The American Prospect: A Week of Reckoning for Big Tech
Today begins a pivotal moment for the tech platforms that have been allowed to dominate the nation’s economy and democracy for many years. Three separate hearings in three different congressional committees over the next two days will reveal the extent to which Big Tech has lost all its allies on Capitol Hill, and whether it will be able to escape real scrutiny of its practices anyway.
Two of the three hearings concern Facebook’s digital currency Libra, amid bipartisan consternation. After Libra was announced last month, I expressed concern that nobody in Washington was taking it very seriously. My concern has lifted.
Last week, Federal Reserve Chair Jerome Powell told lawmakers that Libra raised “serious concerns regarding privacy, money laundering, consumer protection and financial stability.” This perhaps responded to bipartisan concern that the Fed, by dragging its feet on a faster payment system, left a back door open for Facebook and other monopolists. If the Fed created a public digital wallet to exchange dollars, Facebook wouldn’t have an entryway. “We cannot allow giant companies to assert their power over critical public infrastructure,” wrote Senators Mike Crapo (R-ID) and Sherrod Brown (D-OH) in a letter last week.
Treasury Secretary Steven Mnuchin piled on yesterday, adding national security to the bill of particulars by suggesting Libra could finance terrorism. “We will not allow digital asset service providers to operate in the shadows,” Mnuchin said. Even Donald Trump added to this chorus with a notably articulate series of tweets last week, asserting that Libra “will have little standing or dependability” and arguing that it must obtain a banking charter to operate.
Liberals share common cause with Trump on this point. “I’m suspicious,” says Representative Jesus “Chuy” Garcia (D-IL), a member of the House Financial Services Committee that will hear from Libra representatives Wednesday. “This sounds too good to be true. We will look at the growing role of Facebook and the possibility of creating a parallel system of banking without regulation.”
Garcia will introduce legislation this week aimed at making it more difficult for banking and commerce to fall under the auspices of one company by closing a series of loopholes, including the “industrial loan company” designation that enables commercial firms to obtain a bank charter.
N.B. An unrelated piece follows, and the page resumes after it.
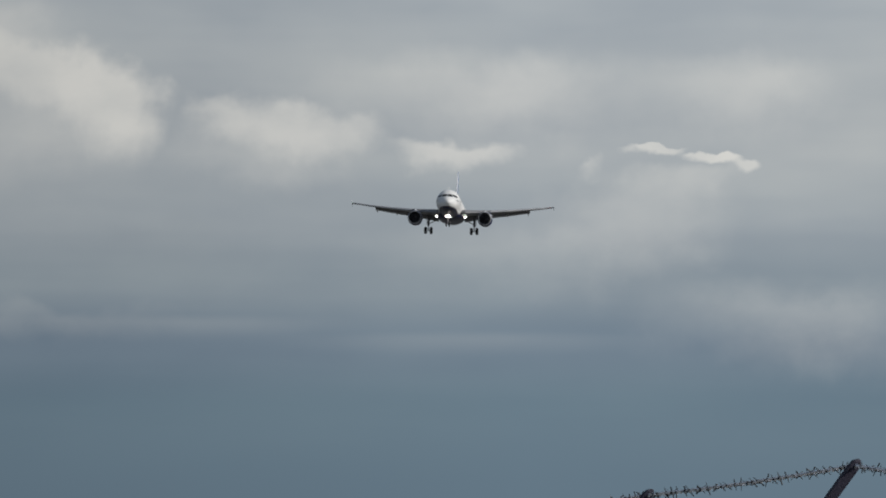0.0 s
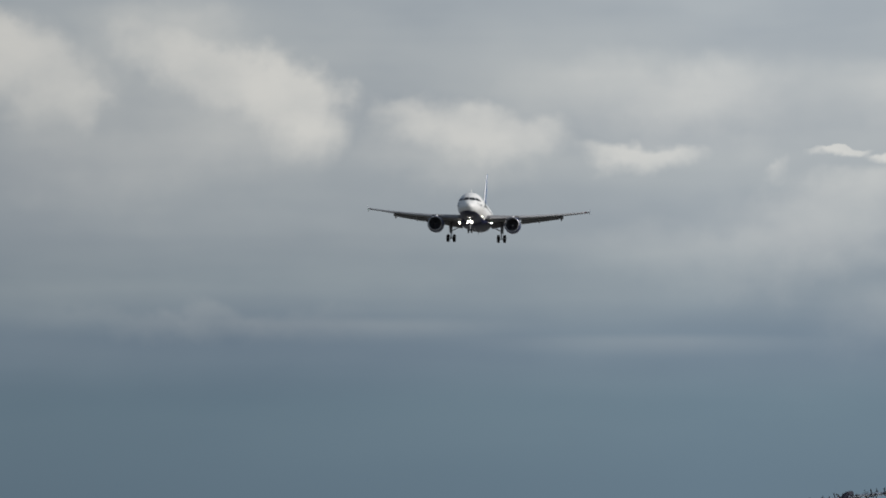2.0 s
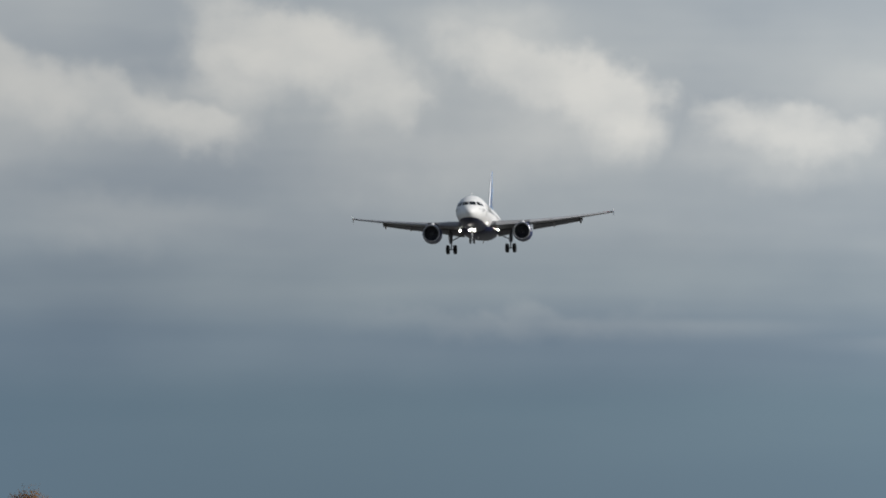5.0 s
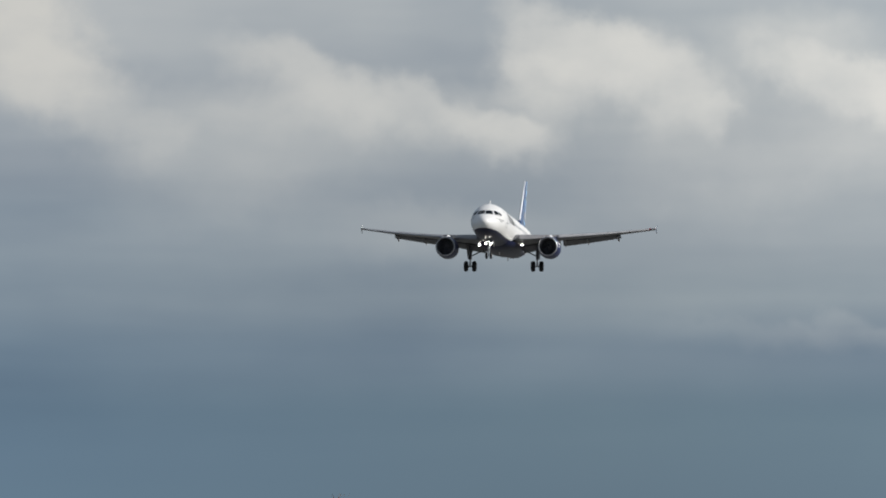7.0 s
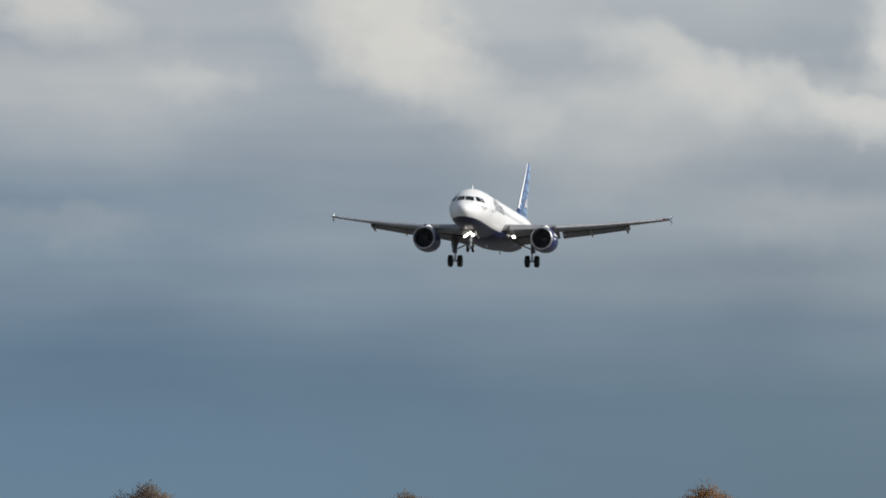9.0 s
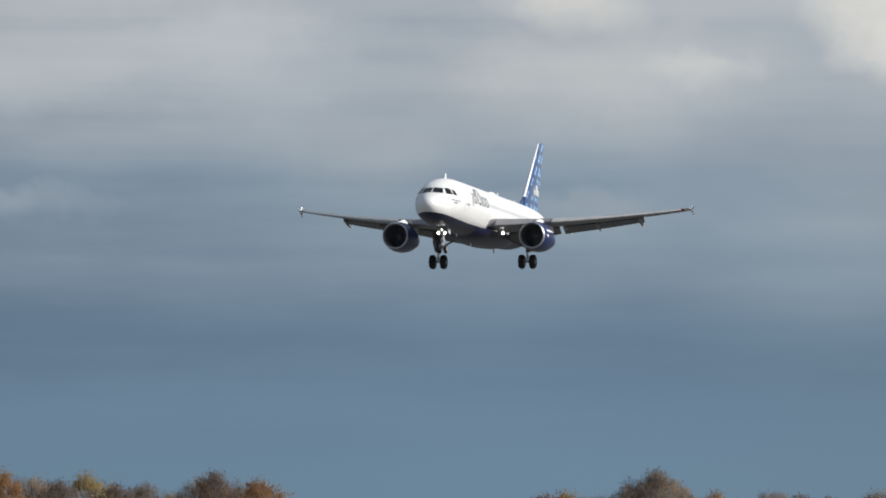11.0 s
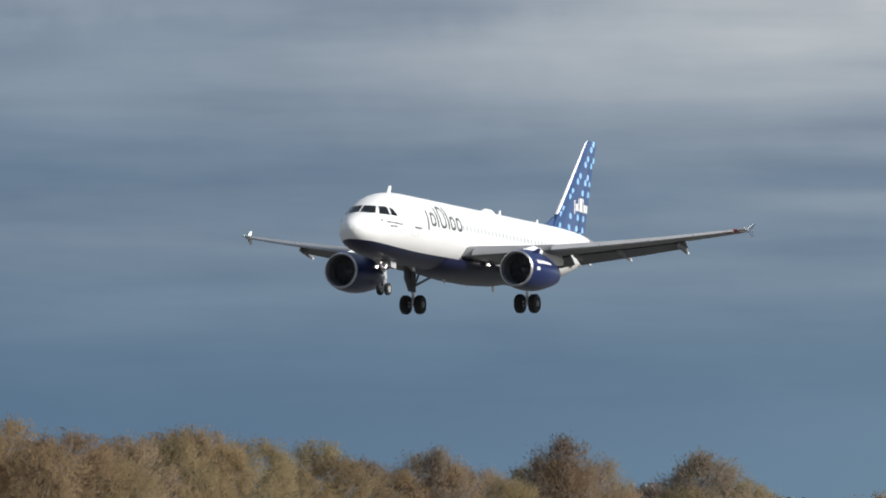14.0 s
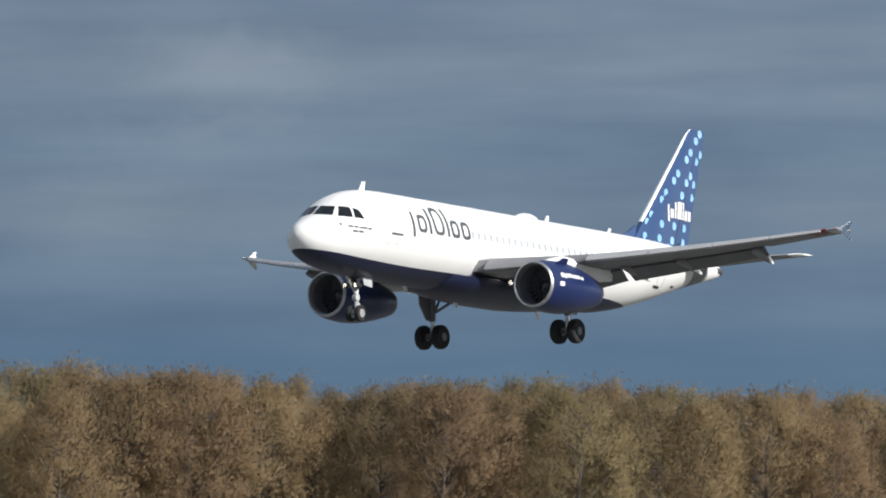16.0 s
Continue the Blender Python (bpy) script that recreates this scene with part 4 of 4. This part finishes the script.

The legislation would put some constraints on Libra, but a far more targeted bill from Maxine Waters and committee leadership, called the “Keep Big Tech Out Of Finance Act,” would outright prohibit large tech platforms from becoming financial institutions and operating digital currencies, with a fine of $1 million per day for any violations.
“My worry is that they’re going to target communities like mine,” another Financial Services Committee member, Representative Rashida Tlaib (D-MI), tells the Prospect. Indeed, Facebook has been selling Libra on the basis that it would increase financial inclusion for those without access to financial services. How it would do this is unclear, as those poor families would still not have the resources to acquire Libra. “My residents are not going to be ready, they’re not going to fully understand what the implications here are,” Tlaib says.